You'll smile a lot and sometimes laugh out loud at Dallas Children's Theater's witty, wonderful Carnival of the Animals, performed by the Kathy Burks Theatre of Puppetry Arts. This 70-minute all-puppet performance, done in the Czech style on side-by-side all-black stages, presents Camille Saint-Saens' familiar 14-movement suite reflecting the sounds, rhythms and gestures of creatures of the sky, woods and waters. Saint-Saens himself makes an appearance in rod-puppet form to introduce and comment on the pieces.

Adapted by writer and musician B. Wolf, Carnival of the Animals, like Peter and the Wolf, tells children two stories. One is about how to listen to classical music and the instruments that play it. Carnival has a lovely scene explaining the differences among violins, violas, cellos and basses, the instruments flying out from the wings to be plucked and bowed by disembodied hands. The other story it tells is about communicating with no words, just music and images. For the movement called "Le Cygne" (The Swan), perhaps the most famous part of the suite, a larger-than-life white swan swims slowly out onto a shimmering blue lake, accompanied by a shy cygnet. Mother and baby float serenely together to the dreamy tune, the mama swan dipping her black beak down to the little one to give it a push into independence across the rippling water. Then, worried, mother swan tucks baby back under her wing. Gorgeous.
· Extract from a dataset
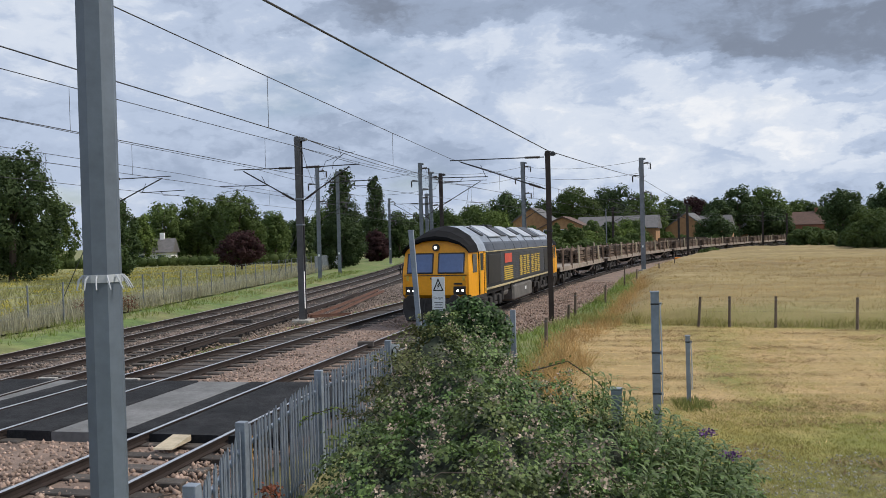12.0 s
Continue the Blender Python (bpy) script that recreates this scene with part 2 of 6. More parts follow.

As they always do, the fine puppet masters of this company—Kathy Burks and her co-director Douglass Burks, Sally Fiorello, Trish Long, Ziggy Renner and Melissa Cashion—end their production by revealing to the audience the secrets to their magic. The puppeteers, invisible throughout the performance, step into the spotlight to explain how they make the different types of puppets do all that running, swimming, flying and fluttering. It's a tribute to how convincingly these artists do their work that it always comes as a bit of surprise to find out that all those beautiful creatures had human helpers behind them.